La diversité au sein de l'art est une problématique délicate : les personnes noires sont rarement représentées dans la peinture classique. Cependant, des initiatives de sensibilisation à cette problématique existent, et dénotent d'une certaine prise de conscience du manque de représentation. En 2019, le Musée d'Orsay organisait l'exposition Le modèle noir, retraçant l'iconographie autour des corps noirs au fil des siècles. L'exposition avait aussi été accueillie au Mémorial ACTe en Guadeloupe.
Parmi les artistes exposés, Elizabeth Colomba, peintre d'origine martiniquaise, qui présentait Laure (portrait d'une négresse), un tableau peint spécialement pour l'exposition. L'œuvre figure Laure, le modèle de la femme de chambre du tableau Olympia de Manet.
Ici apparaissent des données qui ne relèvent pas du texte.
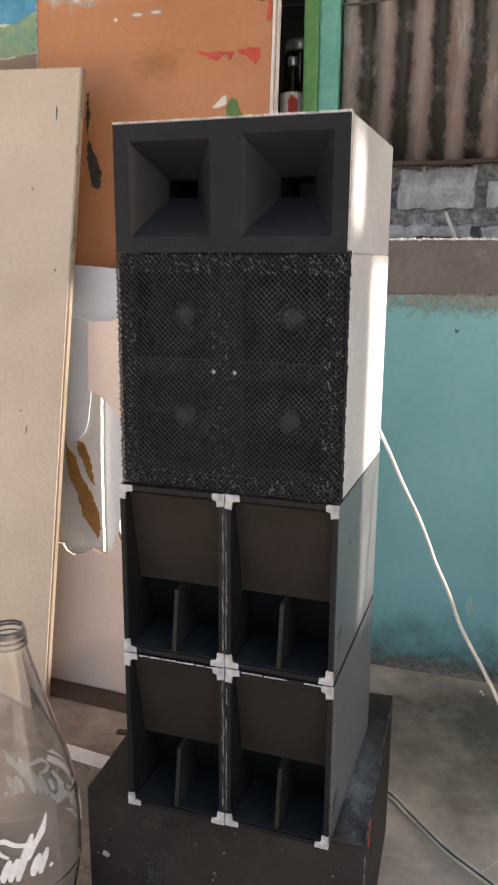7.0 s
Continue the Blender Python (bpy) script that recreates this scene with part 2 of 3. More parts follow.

Une grande part du travail de l'artiste consiste à représenter des modèles noirs.
Se réapproprier l'Histoire
Elizabeth Colomba est née en Hexagone de parents martiniquais : la dualité de ses origines et de l'environnement où elle a grandi a servi à inspirer sa démarche artistique. Ses tableaux explorent la thématique de la représentation des corps noirs féminins dans les formes classiques et néoclassiques de la peinture européenne traditionnelle.
Elizabeth Colomba décrit son approche comme un effort de "réintégration des corps noirs et de réappropriation de l'espace utilisé pour raconter l'histoire de l'art". Une réintégration qui suppose un manque initial d'inclusion : la peinture classique et néoclassique représente traditionnellement des personnes blanches.
Queenie, "une histoire universelle"
Peintre à l'origine, c'est avec un roman graphique qu'Elizabeth Colomba retrace la vie de Stéphanie St Clair, surnommée "Queenie", une gangster martiniquaise du Harlem des années 1930 qui a réellement existé. Queenie, la marraine de Harlem est une bande-dessinée co-scénarisée par Elizabeth Colomba et Aurélie Levy.
Queenie nous plonge dans la Renaissance de Harlem, une période de renouveau intellectuel et artistique de la communauté noire. Queenie, une femme noire mafieuse, est érigée en héroïne qui veille sur sa communauté et dénonce la corruption à Harlem, notamment de la police.
La force du personnage est qu'elle "peut avoir des échos dans chaque personne". Elizabeth Colomba évoque par ailleurs un "écho irrésistible" par rapport à sa propre vie : Queenie et Elizabeth Colomba sont deux femmes martiniquaises installées à Harlem. Selon l'artiste, "l'histoire de Queenie est assez universelle et peut inspirer tout le monde".
Queenie paraîtra le 27 août aux éditions Anne Carrière.